Some data:- http://baptiste-wicht.com/posts/2016/11/zapcc-a-faster-cpp-compiler.html

That does not mean we’re not taking compile time seriously: we are and we (at least a few people I know of) are planning on improving it, hopefully significantly. I don’t believe we’d ever go against the design principles (modularity, etc.) though.

Also, the above data is just about clang as a C/C++ compiler. LLVM is a different beast and its overhead (that is somehow inherent with the features provided) is "well known” (for example I believe this drove: https://webkit.org/blog/5852/introducing-the-b3-jit-compiler/ ; but you can find other examples).

That said, I think the current our "API" to allow users call our linker's
main function hit the sweet spot. I know at least a few LLVM-based language
developers who want to eliminate external dependencies and embed a linker
to their compilers. That's a reasonable usage, and I think allowing them to
pass a map from filename to MemoryBuffer objects makes sense, too. That
would be done without affecting the overall linker architecture. I don't
oppose to that idea, and if someone wrote a patch, I'm fine with that.

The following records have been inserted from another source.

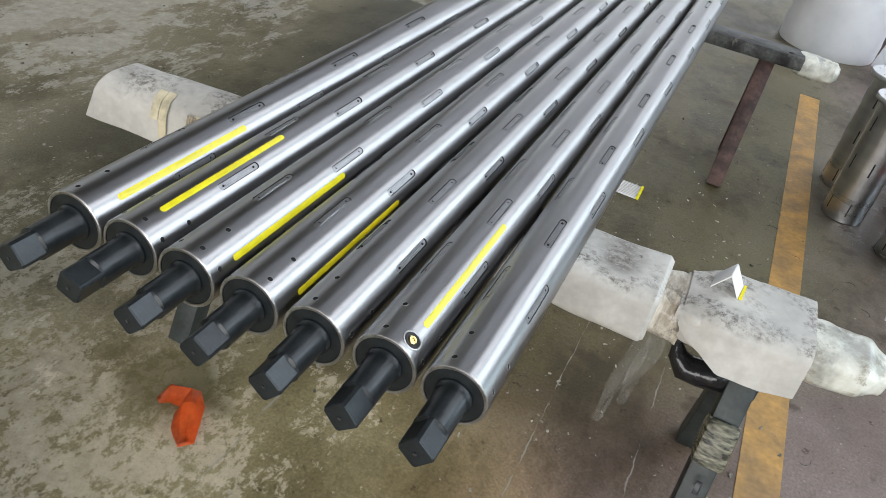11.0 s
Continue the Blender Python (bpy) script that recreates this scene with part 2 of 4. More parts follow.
    # small torn flecks of the screed, thick in places
    for scale, at, where, edge in ((17.0, 0.575, (3.7, 8.2, 0), -1.0), (44.0, 0.60, (1.1, 4.9, 0), -0.45)):
        fleck = combine("ADD", noise_node(scale, 8, 0.72, (1, 0.45, 1), where), combine("ADD", span(noise_node(1.7, 5, 0.6, (1, 0.5, 1), where), 0.35, 0.65, -0.075, 0.05), combine("ADD", combine("MULTIPLY", shade_stain, -0.12), span(px, edge + 0.15, edge - 0.35, -0.2, 0.0))))
        base = mixed(ramp(fleck, [(at, (0, 0, 0)), (at + 0.012, (0.66, 0.66, 0.66))]), base, pale)
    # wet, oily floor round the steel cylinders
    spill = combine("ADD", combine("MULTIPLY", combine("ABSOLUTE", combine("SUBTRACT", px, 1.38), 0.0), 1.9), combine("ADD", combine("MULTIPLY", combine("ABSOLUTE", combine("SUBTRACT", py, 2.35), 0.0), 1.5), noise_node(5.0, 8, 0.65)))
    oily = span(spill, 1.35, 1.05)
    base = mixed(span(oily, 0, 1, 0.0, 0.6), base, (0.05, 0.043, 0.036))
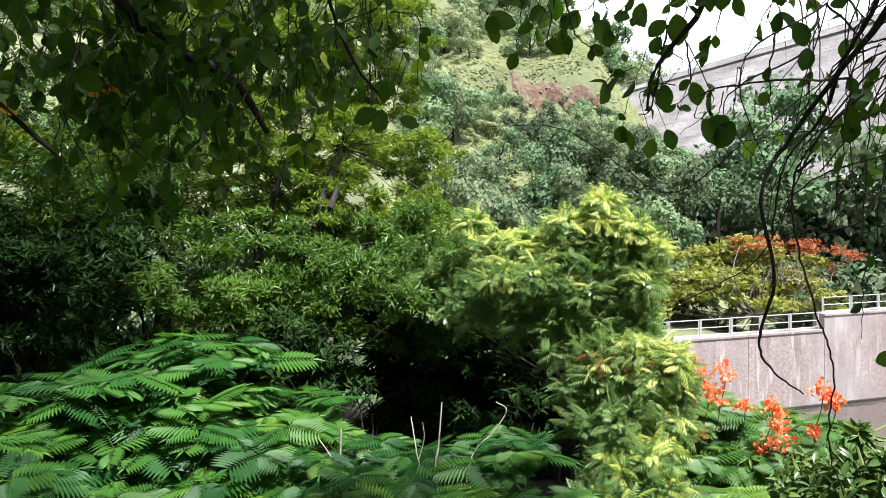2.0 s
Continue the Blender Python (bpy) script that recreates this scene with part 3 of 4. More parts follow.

As an LLVM-based language developer, this is exactly what I want to do. In
short:

* Avoid depending on an external binary
* Avoid a fork+exec
* Avoid unnecessary use of the filesystem

Does this feature compromise progress on the linker binary?

I don't think so. There is a function in the driver to open input files,
and you can make a change to that function.

Would it be reasonable for this feature to exist in the next minor version

release of lld?

By the next minor release, do you mean the next LLVM release that's planned
early next year? If you write a patch, I can review (and Rafael would want
to take a look too).

I believe this has clearly been put ahead the other design aspects I mentioned, isn’t it?

That’s not a bait I’m gonna bite.

Using superlative and trying to qualify what I’m writing with "imaginary super-beautiful linker” is just caricatural and diverting the whole point. LLVM is quite far from an "imaginary super-beautiful compiler framework”, yet it is modular and usable as a library.